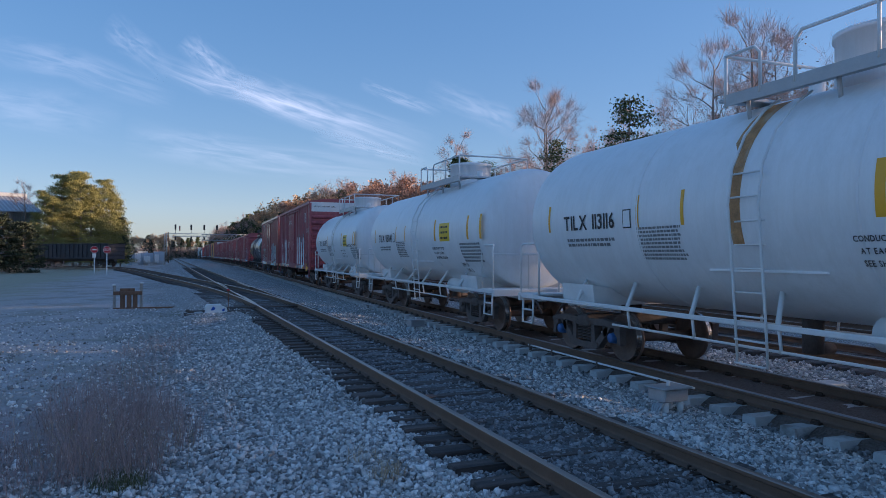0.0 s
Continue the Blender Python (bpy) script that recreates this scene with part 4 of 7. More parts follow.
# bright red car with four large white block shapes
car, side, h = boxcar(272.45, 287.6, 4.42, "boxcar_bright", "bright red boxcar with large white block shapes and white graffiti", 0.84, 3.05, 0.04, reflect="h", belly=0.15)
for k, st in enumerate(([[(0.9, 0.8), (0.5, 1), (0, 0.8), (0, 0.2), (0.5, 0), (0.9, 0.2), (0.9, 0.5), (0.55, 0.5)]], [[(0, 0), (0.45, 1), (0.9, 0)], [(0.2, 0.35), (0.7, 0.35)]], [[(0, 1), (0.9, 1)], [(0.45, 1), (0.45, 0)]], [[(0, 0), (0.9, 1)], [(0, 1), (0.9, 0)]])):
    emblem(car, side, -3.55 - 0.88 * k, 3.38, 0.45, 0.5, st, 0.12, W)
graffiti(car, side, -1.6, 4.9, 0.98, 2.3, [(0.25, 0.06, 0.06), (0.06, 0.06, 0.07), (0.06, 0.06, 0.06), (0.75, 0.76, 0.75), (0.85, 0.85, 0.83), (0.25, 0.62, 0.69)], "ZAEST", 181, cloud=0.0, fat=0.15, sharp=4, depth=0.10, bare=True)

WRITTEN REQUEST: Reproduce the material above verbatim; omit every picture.

WORKED SOLUTION:
0.0 s
Continue the Blender Python (bpy) script that recreates this scene with part 4 of 7. More parts follow.
# bright red car with four large white block shapes
car, side, h = boxcar(272.45, 287.6, 4.42, "boxcar_bright", "bright red boxcar with large white block shapes and white graffiti", 0.84, 3.05, 0.04, reflect="h", belly=0.15)
for k, st in enumerate(([[(0.9, 0.8), (0.5, 1), (0, 0.8), (0, 0.2), (0.5, 0), (0.9, 0.2), (0.9, 0.5), (0.55, 0.5)]], [[(0, 0), (0.45, 1), (0.9, 0)], [(0.2, 0.35), (0.7, 0.35)]], [[(0, 1), (0.9, 1)], [(0.45, 1), (0.45, 0)]], [[(0, 0), (0.9, 1)], [(0, 1), (0.9, 0)]])):
    emblem(car, side, -3.55 - 0.88 * k, 3.38, 0.45, 0.5, st, 0.12, W)
graffiti(car, side, -1.6, 4.9, 0.98, 2.3, [(0.25, 0.06, 0.06), (0.06, 0.06, 0.07), (0.06, 0.06, 0.06), (0.75, 0.76, 0.75), (0.85, 0.85, 0.83), (0.25, 0.62, 0.69)], "ZAEST", 181, cloud=0.0, fat=0.15, sharp=4, depth=0.10, bare=True)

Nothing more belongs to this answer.